この本もブラックな現場を追求したいというよりも、どうすれば変えていけるかという思いに溢れていて、だから読後感は決して暗くないです。

そんな工藤さんからのメッセージが本書の冒頭に書かれています。

「人生を楽しむための仕事になりますように」(p,10)

自分の人生を楽しむことは、誰か(例えば同僚や家族や生徒やお客さん)のためになる行為と、トレードオフなんかじゃない。

先生はもちろんいろいろ考えさせられる内容だろうけど
わたしのように先生ではない人も、
「働く環境」を客観的に見直すヒントがたくさんある本でした。

もしも、今これを読んでくださっているあなたが(ここまで読んでくださってありがとうございます!)ふと「なんのために はたらいているんだっけ?」と思い浮かぶ瞬間があるのなら、ぜひこの本を手に取ってみてください。
ふと立ち止まって、自分の人生を考える時間は、自分を大切にできる時間だから、きっと必要な時間になると思います。



と、個人的なお気持ち表明になってしまった。
ここから、余談的に、じゃあ学校現場に直接関わっていないわたしが何ができるかなと考えたことを書いておきます。

もしも、学校の先生たちが、当事者として何かを変えていく力を持てないくらいに大変な毎日を過ごしているのだとしたら。
現場のそういう状況は、自分の経験から想像し思い当たることがあります。例えばわたしもけっこう限界だなと思ったとき「この仕事はできません」って上司に言うことは、それだけでもめちゃくちゃエネルギーがいることでした。割とはっきりなんでも主張するタイプのわたしでもそう。
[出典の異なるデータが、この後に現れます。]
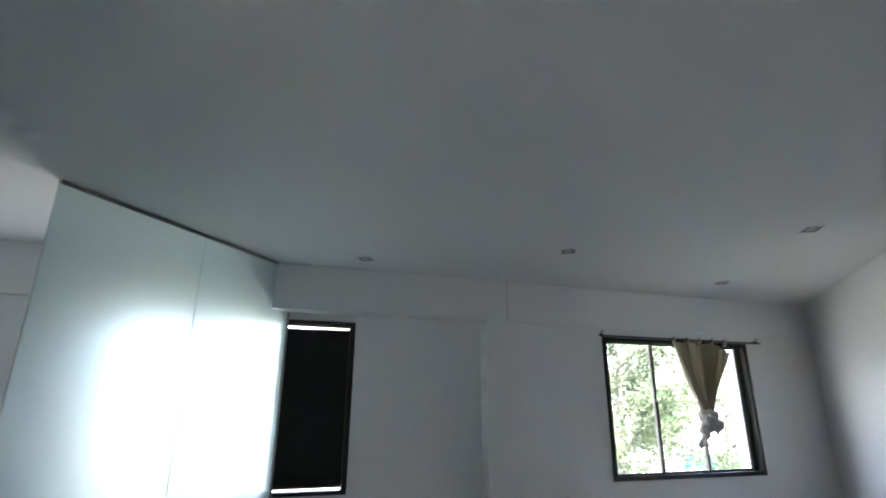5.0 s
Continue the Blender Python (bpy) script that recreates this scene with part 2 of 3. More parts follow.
def wbox(u0, u1, o0, o1, z0, z1, bevel=0.0, bm=None):
    """A box along the skewed window wall."""
    b = box(u0, u1, o0, o1, z0, z1, bevel)
    for v in b.verts:
        v.co = wp(*v.co)
    return b if bm is None else merge(bm, b)


def prism(poly, z0, z1):
    b = bmesh.new()
    lo = [b.verts.new((x, y, z0)) for x, y in poly]
    hi = [b.verts.new((x, y, z1)) for x, y in poly]
    b.faces.new(lo[::-1])
    b.faces.new(hi)
    n = len(poly)
    for i in range(n):
        b.faces.new((lo[i], lo[(i + 1) % n], hi[(i + 1) % n], hi[i]))
    return b


def spline(pts, n=8):
    """A smooth line through the points."""
    P = [Vector(p) for p in pts]
    P = [P[0] * 2 - P[1]] + P + [P[-1] * 2 - P[-2]]
    out = []
    for i in range(1, len(P) - 2):
        for k in range(n):
            t = k / n
            a, b, c, d = P[i - 1:i + 3]
            out.append(0.5 * ((2 * b) + (c - a) * t + (2 * a - 5 * b + 4 * c - d) * t * t + (3 * b - a - 3 * c + d) * t ** 3))
    out.append(P[-2])
    return out


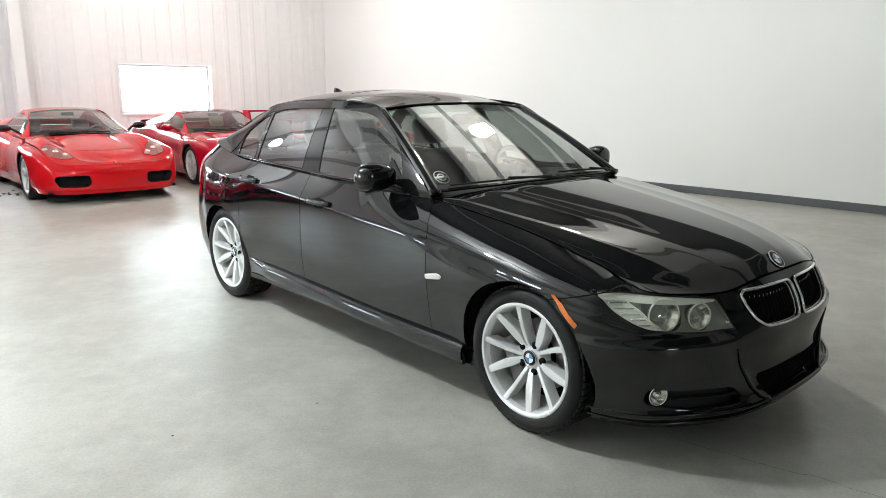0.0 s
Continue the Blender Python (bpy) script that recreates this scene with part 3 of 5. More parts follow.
def wheel(parent, x, y, r, width, side, rim_r, style, steer=0.0, camber=0.0, tyre_detail=True, mats=("silver", "rubber")):
    """A wheel of many parts; its outer face looks to -x before side turns it."""
    w = new("wheel")
    w.parent = parent
    w.matrix_basis = pose(x, y, r, 0, 0, (180 if side > 0 else 0) + steer)
    h = width / 2
    tr = r - rim_r
    sink = 0.006 if tyre_detail else 0.0
    prof = [(h - 0.012, rim_r - 0.004), (h, rim_r + 0.01), (h + 0.004, rim_r + tr * 0.4), (h - 0.004, rim_r + tr * 0.75), (h - 0.018, r - 0.008),
            (h - 0.032, r - sink), (h * 0.5, r - sink), (0, r - sink)]
    prof = [(-a, b) for a, b in prof] + [(a, b) for a, b in reversed(prof[:-1])]
    bm = lathe(prof, 72)
    tyre = part("tyre", bm, mats[1], w, "black tyre with grooved tread")
    if tyre_detail:
        bm = bmesh.new()
        for side_x in (-1, 1):
            for k in range(66):
                m = Matrix.Rotation(2 * math.pi * k / 66, 4, "X")
                for far, near_, turn, low in ((h - 0.058, h - 0.020, 0.0, 0.012), (0.008, h - 0.064, 0.5, 0.008)):
                    a0, a1 = sorted((side_x * far, side_x * near_))
                    box(bm, a0, a1, -0.0122, 0.0122, r - low, r + 0.0008, m=m @ Matrix.Rotation(math.pi * turn / 33, 4, "X"))
        part("tread", bm, mats[1], tyre, smooth=False)
    face = -h + 0.012
    rim = part("rim", lathe([(face - 0.004, rim_r + 0.003), (face - 0.008, rim_r - 0.002), (face - 0.006, rim_r - 0.014), (face + 0.004, rim_r - 0.018), (face + 0.02, rim_r - 0.024)], 72), mats[0], w)
    part("rim_barrel", lathe([(face + 0.02, rim_r - 0.024), (h * 0.2, rim_r - 0.045), (h - 0.02, rim_r - 0.02), (h - 0.01, rim_r)], 48), "barrel", rim)
    hub_r = 0.066 if style == "ten" else 0.07
    n = 10 if style == "ten" else 5
    for k in range(n):
        a0 = 2 * math.pi * (k + 0.25) / n
        lean = 0.16 * (1 if k % 2 else -1) if style == "ten" else 0.0
        ts = np.linspace(0, 1, 8)
        P = np.zeros((8, 8, 3))
        for i, t in enumerate(ts):
            rr = hub_r * 0.75 + (rim_r - 0.012 - hub_r * 0.75) * t
            if style == "ten":
                wd = float(np.interp(t, [0, 0.15, 0.38, 0.7, 1], [0.015, 0.021, 0.029, 0.026, 0.021])) if k % 2 else 0.0125 + 0.007 * t * t
                dp = face + 0.046 - 0.048 * t ** 0.8 + (0.004 if k % 2 else 0.0)
            elif style == "five":
                wd = 0.055 - 0.030 * math.sin(math.pi * (0.15 + 0.75 * t)) + 0.03 * t * t
                dp = face + 0.018 - 0.012 * t
            else:
                wd = 0.036 + 0.02 * t
                dp = face + 0.05 - 0.045 * t
            ang = a0 + lean * (1 - t) * 0.6
            for j, (q, dx) in enumerate(((-1.15, 0.05), (-1.0, 0.006), (-0.9, 0.0), (-0.3, -0.001), (0.3, -0.001), (0.9, 0.0), (1.0, 0.006), (1.15, 0.05))):
                tang = q * wd * 0.72
                P[i, j] = (dp + dx, rr * math.cos(ang) - tang * math.sin(ang), rr * math.sin(ang) + tang * math.cos(ang))
        bm = grid_mesh(P)
        bmesh.ops.recalc_face_normals(bm, faces=bm.faces[:])
        part("spoke", bm, mats[0], w, smooth=False)
    deep = 0.024 if style == "ten" else 0.0
    bm = lathe([(face + deep + 0.022, 0.0005), (face + deep + 0.022, 0.036), (face + deep + 0.024, 0.050), (face + deep + 0.034, hub_r), (face + deep + 0.07, hub_r + 0.004)], 40)
    hub = part("hub", bm, mats[0], w)
    for k in range(5):
        a = 2 * math.pi * (k + 0.5) / 5
        bm = lathe([(face + deep + 0.020, 0.0005), (face + deep + 0.020, 0.009), (face + deep + 0.04, 0.011)], 10)
        bmesh.ops.translate(bm, verts=bm.verts[:], vec=(0, 0.056 * math.cos(a), 0.056 * math.sin(a)))
        part("wheel_bolt", bm, "caliper", hub)
        # flat black disc paints the shade inside each bolt pocket
        if style == "ten":
            bm = lathe([(face + deep + 0.0195, 0.0005), (face + deep + 0.0195, 0.015), (face + deep + 0.03, 0.016)], 14)
            bmesh.ops.translate(bm, verts=bm.verts[:], vec=(0, 0.062 * math.cos(a), 0.062 * math.sin(a)))
            part("bolt_pocket_shade", bm, "dark_void", hub)
    bm = lathe([(h * 0.12, 0.08), (h * 0.12, 0.155), (h * 0.12 + 0.02, 0.157), (h * 0.12 + 0.02, 0.08)], 48)
    part("brake_disc", bm, "disc", w)
    m = Matrix.Rotation(radians(-25), 4, "X")
    part("brake_caliper", boxed(h * 0.12 - 0.05, h * 0.12 + 0.05, 0.10, 0.175, -0.11, 0.11, bevel=0.02, m=m), "caliper", w)
    part("inner_barrel", lathe([(h * 0.12 + 0.03, 0.0005), (h * 0.12 + 0.03, rim_r - 0.04)], 32), "dark_void", w)
    return w, face + deep


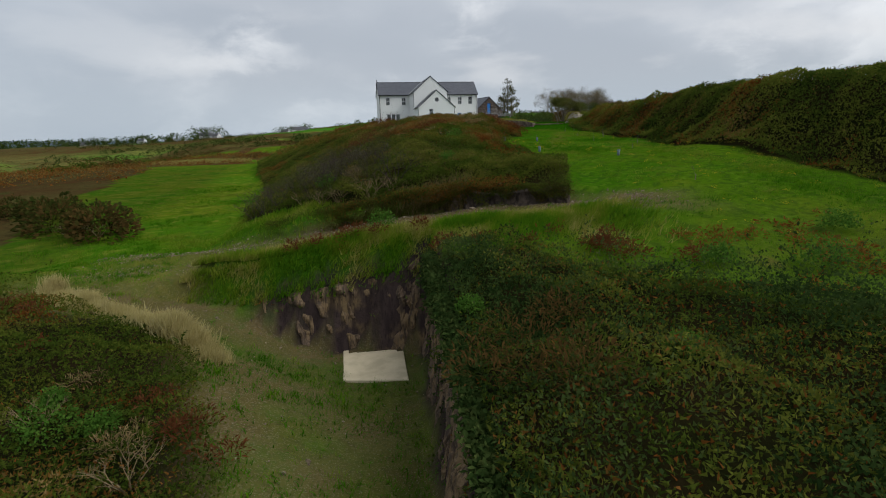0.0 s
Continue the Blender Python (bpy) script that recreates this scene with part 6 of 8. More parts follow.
def turned(x, y):
    """Share of rust-coloured growth."""
    px, py = plan(x, y)
    band = np.exp(-((px + 10 + 0.25 * (py + 40)) / 2.0) ** 2) * sm(-60, -50, py) + np.exp(-((py + 27) / 4.0) ** 2) * sm(-14, -10, px)
    flank = sm(-11, -14, px) * sm(-22, -34, py)
    return np.clip(brown(x, y) * (1 - 0.8 * flank) + (0.95 * rim(x, y) + 0.5 * band) * (0.6 + 1.3 * fbm(x, y, 2.0, 2, 703)), 0, 0.97)


def near_mound(x, y):
    px, py = plan(x, y)
    return in_mound(x, y) * (0.35 + 0.65 * sm(-22, -28, py)) * (0.45 + 0.55 * sm(-19, -14, px))


rusty = lambda x, y: np.clip(-0.04 + 1.3 * fbm(x, y, 3.5, 3, 704), 0.01, 0.7)
mixed = lambda x, y: np.clip(0.30 + 0.4 * sm(-4, 6, plan(x, y)[0]) + 1.6 * fbm(x, y, 3.2, 3, 705), 0.03, 0.95)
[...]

だから、元気じゃないとそれすら言えない。言った後は自己嫌悪になったりする。言ったことで結局誰かに皺寄せがいくなら言わない方がよかったかなとか。もう疲れすぎるとそれを引き受ける元気なんで出ないよね……。でも言わないと、動かないと、現場は「できてる」「回ってる」と思われて問題がないとみなされてしまう。悪循環。
先生たちが、自分の人生に向き合うエネルギーを、少しでも失わずにいるために、わたしができる本当にささやかなことは、保護者として関わる先生たちに「いつもありがとうございます!」「ここがとってもありがたいです!」「こんなふうに子どもと関わってくださってありがとうございます!」って具体的にポジティブなフィードバックをすることかもしれない。一般的にフィードバックって、ネガティブなものしかなかなか届かないから。それが「だからもっと頑張ろう」と過剰になっては本末転倒だけど、先生の仕事をリスペクトしています、先生の頑張りはちゃんと伝わっています、先生のことがとても大事なんです、という気持ちを、わたしは積極的に示そうと思います。

来年から娘は小学1年生。

先生の労働環境ってわたしにも無関係じゃないのだよね。